Ästhetik ist alles, was unsere Sinne bewegt, wenn wir es betrachten: Schönes vs. Hässliches, Angenehmes vs. Unangenehmes. Laut Kant ist „Schön ist, was allgemein und ohne Begriff gefällt.”³ Der Ästhetik in der Architektur liegen mathematische und physikalische Regeln zugrunde, ein bestimmter Winkel beispielsweise. Aber „[..] Ästhetischer Wert ist keine angeborene Qualität der Dinge, sondern etwas vom Kopf des Betrachters Verliehens, eine Deutung durch Verstand und Gemüt [..].”⁴ Aus diesen gesammelten Aussagen würde ich deuten, dass Schönheit und Ästhetik nicht eingeordnet werden kann in ein System, es liegt historischen und sozialen Entwicklungen zugrunde. Umgemünzt auf die Architektur im Bregenzerwald könnte das bedeuten, dass das, was wir Bregenzerwälder/innen als schön empfinden, für nicht aus der Region Stammende anders gedeutet wird. Empfinden andere die Bregenzerwälder Architektur nur als schön, weil die Allgemeinheit der Meinung ist, dass es ästhetisch anspruchsvoll ist? Laut der Maslowschen Bedürfnispyramide beschäftigt sich nur der mit Schönheit und Ästhetik, dessen Bedürfnisse von Grundexistenz (Atmung, Wasser, Nahrung), Sicherheit, soziale Beziehungen, Individualität (Vertrauen, Wertschätzung) und Selbstverwirklichung erfüllt sind, kann sich auf die Ästhetik berufen.
³ Immanuel Kant: Kritik der Urteilskraft, 1790
⁴ Peter F. Smith: Architektur und Ästhetik, 1979
⁵ https://de.wikipedia.org/wiki/Maslowsche_Bed%C3%BCrfnishierarchie#4._Individualbed%C3%BCrfnisse, Stand: 30.07.2023, 06:30
Wohlstand
Aus der Maslowschen Bedürfnispyramide leite ich ab, dass die Bregenzerwälder/innen eine enorme Stabilität im Bezug auf die grundlegenden Bedürfnisse vorweisen können: Nur wer sich (vermeintlich) monetär gut aufgestellt hat, sich in Sicherheit wiegt, soziale Beziehungen aufweisen kann und sich als Individuum ansieht, kann und will sich mit Ästhetik beschäftigen (Anmerkung: Dies ist kein wissenschaftlich fundierter Ansatz, sondern eine These meinerseits.) Interessant wird es dann, wenn man davon spricht, dass eine bauliche Regulierung existiert: Vorgeschrieben sind „[..] klare, einfache Längsbaukörper mit Fassaden aus naturbelassenem Holz, darauf sitzt ein Satteldach.
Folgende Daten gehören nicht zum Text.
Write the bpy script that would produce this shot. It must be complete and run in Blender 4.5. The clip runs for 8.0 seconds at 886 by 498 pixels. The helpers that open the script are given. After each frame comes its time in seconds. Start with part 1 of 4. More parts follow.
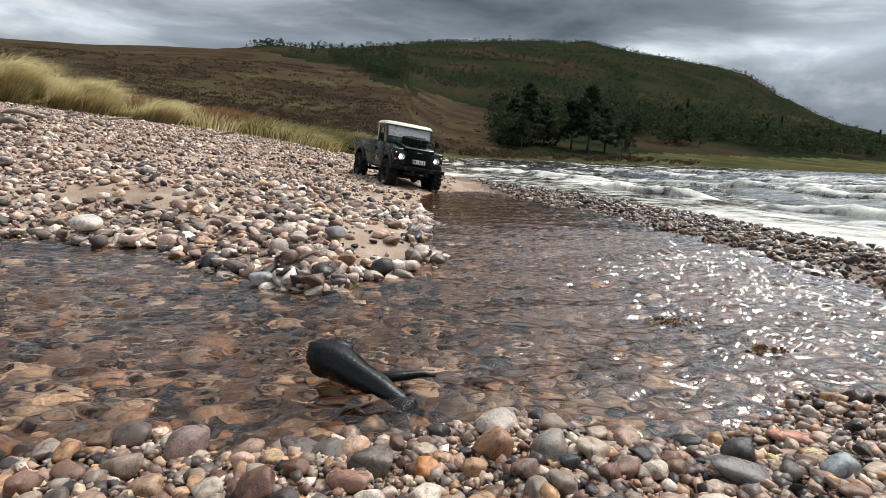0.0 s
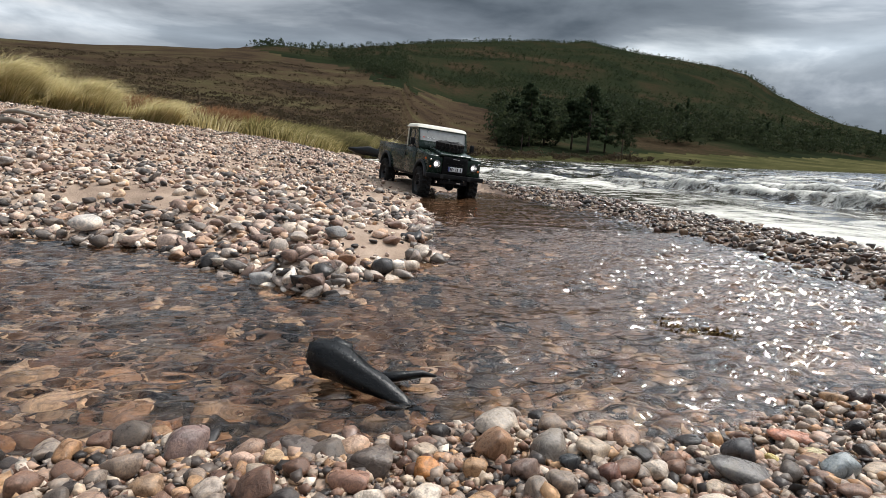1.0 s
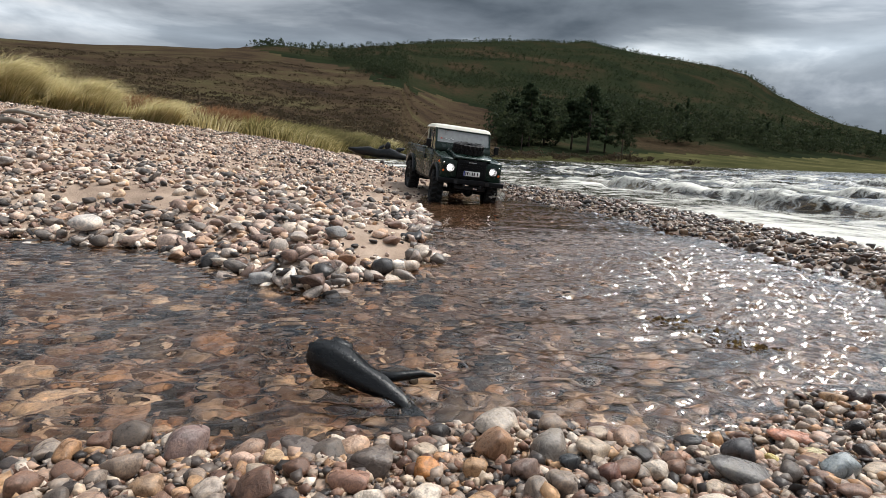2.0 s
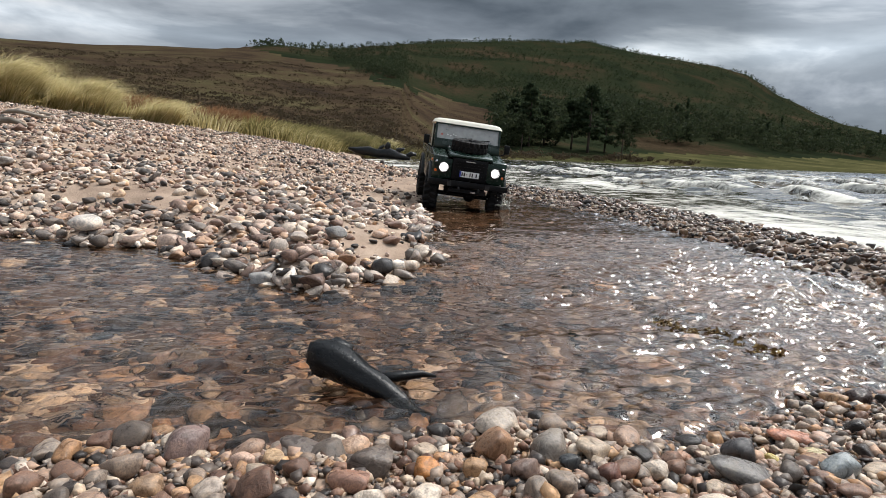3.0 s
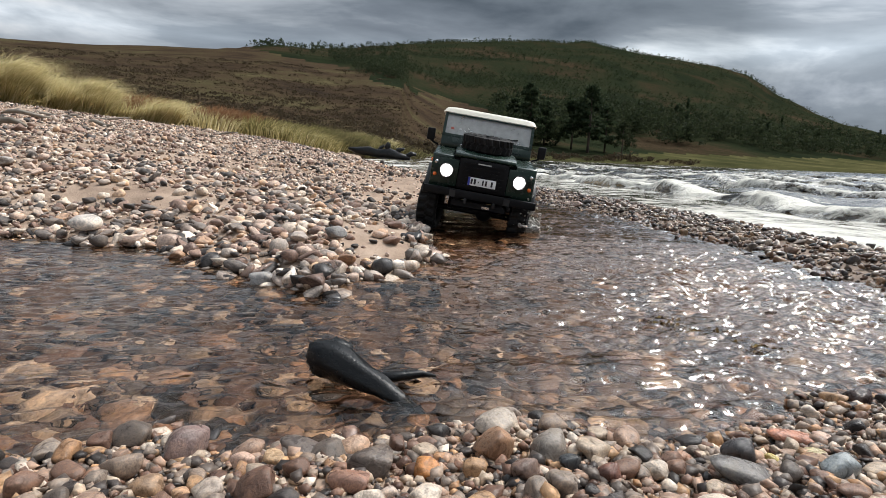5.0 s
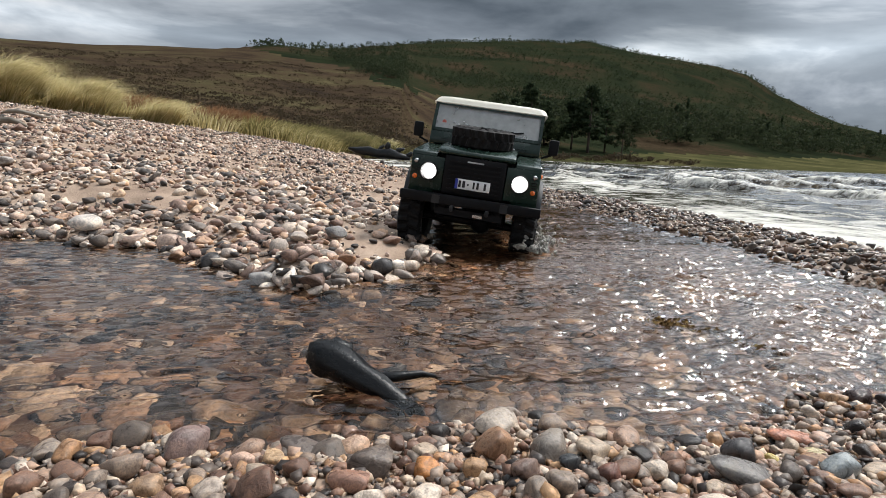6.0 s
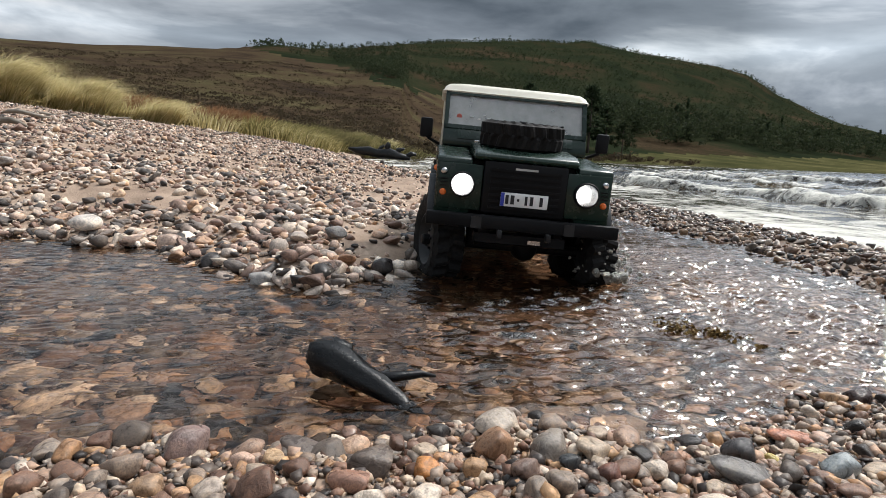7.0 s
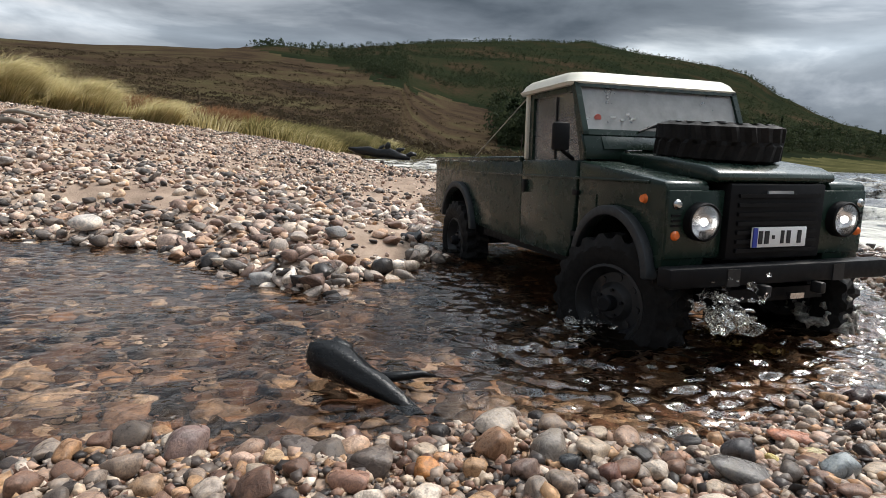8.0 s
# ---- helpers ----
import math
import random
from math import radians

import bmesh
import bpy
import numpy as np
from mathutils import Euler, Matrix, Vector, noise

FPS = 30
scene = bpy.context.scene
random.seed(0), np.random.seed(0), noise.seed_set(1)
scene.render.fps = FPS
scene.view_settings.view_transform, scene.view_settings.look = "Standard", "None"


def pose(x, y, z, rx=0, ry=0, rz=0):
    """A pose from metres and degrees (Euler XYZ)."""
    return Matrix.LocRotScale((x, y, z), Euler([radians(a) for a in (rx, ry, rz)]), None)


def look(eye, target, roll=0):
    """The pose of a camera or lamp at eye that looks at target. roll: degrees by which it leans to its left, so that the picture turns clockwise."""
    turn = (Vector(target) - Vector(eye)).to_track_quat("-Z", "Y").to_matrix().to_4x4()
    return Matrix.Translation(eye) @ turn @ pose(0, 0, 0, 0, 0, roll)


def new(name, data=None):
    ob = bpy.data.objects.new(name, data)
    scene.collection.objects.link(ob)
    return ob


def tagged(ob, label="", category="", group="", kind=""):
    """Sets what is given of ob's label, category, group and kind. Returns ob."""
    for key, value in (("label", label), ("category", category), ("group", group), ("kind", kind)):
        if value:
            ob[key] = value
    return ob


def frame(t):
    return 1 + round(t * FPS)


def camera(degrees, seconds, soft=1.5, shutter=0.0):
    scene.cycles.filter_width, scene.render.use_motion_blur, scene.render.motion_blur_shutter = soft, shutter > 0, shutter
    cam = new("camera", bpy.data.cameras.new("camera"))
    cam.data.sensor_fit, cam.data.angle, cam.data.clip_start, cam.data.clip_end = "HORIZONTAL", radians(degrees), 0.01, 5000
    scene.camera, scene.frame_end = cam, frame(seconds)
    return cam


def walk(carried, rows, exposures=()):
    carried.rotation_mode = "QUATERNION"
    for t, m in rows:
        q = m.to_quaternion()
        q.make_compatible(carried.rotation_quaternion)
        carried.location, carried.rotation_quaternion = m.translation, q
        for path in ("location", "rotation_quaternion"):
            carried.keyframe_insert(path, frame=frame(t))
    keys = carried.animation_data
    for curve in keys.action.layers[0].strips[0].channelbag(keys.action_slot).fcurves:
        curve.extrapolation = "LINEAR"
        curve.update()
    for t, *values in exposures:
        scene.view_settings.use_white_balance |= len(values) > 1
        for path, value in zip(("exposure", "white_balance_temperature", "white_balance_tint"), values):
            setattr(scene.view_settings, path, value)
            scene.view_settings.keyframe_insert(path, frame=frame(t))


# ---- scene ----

Bauverfahren werden in Gemeinden mit Gestaltungsbeiräten abgestimmt, die aus jeweils anderen Orten kommen [..].”⁶
Architektur und der Bregenzerwald: Eine Symbiose historischer Herkunft. Die Schönheit in Bauwerken hat einen extrem hohen Stellenwert, der – aus meiner Sicht – öfters auch mal hinterfragt werden könnte. Vor allem, wenn man den Versiegelungsgrad von 49 % im Bregenzerwald, höher als im gesamten Österreich, betrachtet. Die Region ist 550 Quadratkilometer groß und damit die größte der elf Talschaften Vorarlbergs. Aber lediglich acht Prozent der Bevölkerung des Landes wohnen hier.⁷
Ich – aufgewachsen in einem großen Architektenhaus im Bregenzerwald, zwischenzeitlich in „normal großen” Stadtwohnungen residiert, um “back to the roots” wieder an einem vor Platz strotzenden Ort zu wohnen – bin auch Teil davon. Nichtsdestotrotz wohnt auch in mir die Suche nach Schönheit und Ästhetik und darauf bin ich irgendwie auch stolz.